IIR (Infinite Impulse Response) filters have both poles and zeros (they use feedback). They can achieve sharp frequency selectivity with fewer coefficients, but stability must be verified.

Common design techniques in the Z-domain:

Bilinear transformation: Maps a proven continuous-time (analog) filter design into the discrete-time domain while preserving stability. Introduces frequency warping that must be pre-compensated.
Windowing: Starts with the ideal (infinite-length) impulse response and truncates it using a window function (Hamming, Hanning, etc.) to get a realizable FIR filter.
Optimization methods: Numerically minimize the error between the desired and actual frequency responses.

Z-transforms vs other transforms

Z-transforms vs Laplace transforms

The Laplace transform handles continuous-time systems; the Z-transform handles discrete-time systems. They're connected by the mapping:

$z = e^{sT}$

where $T$ is the sampling period. This mapping wraps the left half of the s-plane (stable region for continuous systems) into the interior of the unit circle in the z-plane (stable region for discrete systems).

Many properties carry over between the two: linearity, time shifting, convolution becoming multiplication, and partial fraction techniques. If you're comfortable with Laplace transforms, Z-transforms will feel familiar. The main conceptual shift is that stability boundaries change from the imaginary axis to the unit circle.

Z-transforms vs Fourier transforms

The continuous-time Fourier transform analyzes frequency content of analog signals. The Z-transform is more general for discrete-time signals because it includes a damping/growth factor (the magnitude of $z$ ), not just frequency (the angle of $z$ ).

The connection: evaluating the Z-transform on the unit circle gives you the discrete-time Fourier transform (DTFT):

$z = e^{j\omega T}$

So the DTFT is a special case of the Z-transform.

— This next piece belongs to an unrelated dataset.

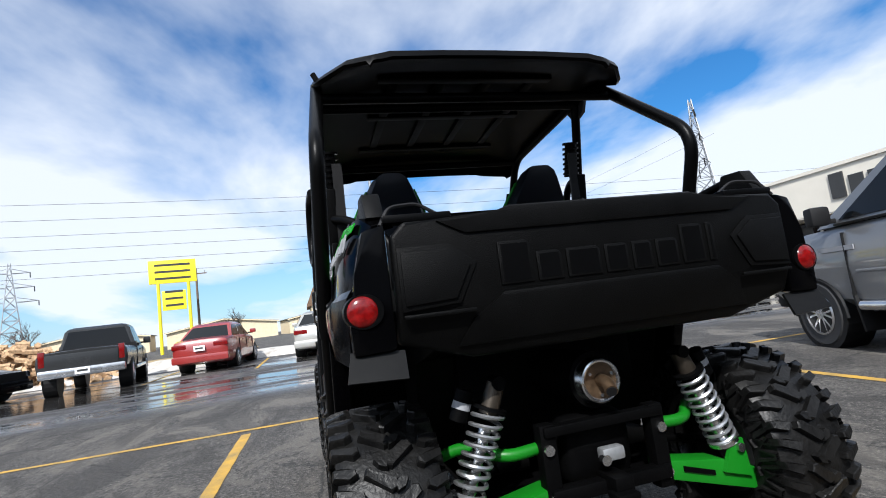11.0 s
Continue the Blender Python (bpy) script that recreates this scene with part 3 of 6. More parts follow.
apartment(pose(21.0, 43.0, 0, 0, 0, 50) @ Matrix.Scale(0.75, 4), "two-storey brown brick and tan sided apartment house", BRICK, TAN_WALL, BROWN_ROOF)
apartment(pose(28.5, 38.0, 0, 0, 0, 48) @ Matrix.Scale(0.75, 4), "two-storey brown brick apartment house with brown roof", BRICK, BRICK, BROWN_ROOF)
old = gable_house("old_white_farmhouse", "old white gabled farmhouse with a dark porch", pose(10.6, 46.5, 0, 0, 0, 72) @ Matrix.Scale(0.85, 4), 5.2, 7.0, 3.4, 6.1, WHITE_SIDING, CAR_TRIM)
window(old, 0, -1.2, 4.0, 0.9, 1.4, "-x")
window(old, 0, 1.2, 4.0, 0.9, 1.4, "-x")
part("porch_roof", box(-1.0, 0, 2.75, 2.2, 6.6, 0.2), CAR_TRIM, old, smooth=False)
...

The Z-transform is more powerful for system analysis because it captures stability information (through the ROC and pole locations), while the Fourier transform only describes frequency content.

Z-transforms vs discrete Fourier transforms

The Discrete Fourier Transform (DFT) analyzes a finite-length sequence at a finite number of equally spaced frequency points around the unit circle. It's what you actually compute in practice using the Fast Fourier Transform (FFT) algorithm.

Key differences from the Z-transform:

The DFT assumes the signal is periodic with period equal to the sequence length.
The DFT gives you frequency-domain samples, not a continuous function of $z$ .
The DFT is computationally efficient (FFT runs in $O(N \log N)$ ), while evaluating the Z-transform at arbitrary points is more expensive.

In practice, you use Z-transforms for system design and analysis (transfer functions, stability, controller design) and the DFT/FFT for numerical computation of frequency spectra from measured data.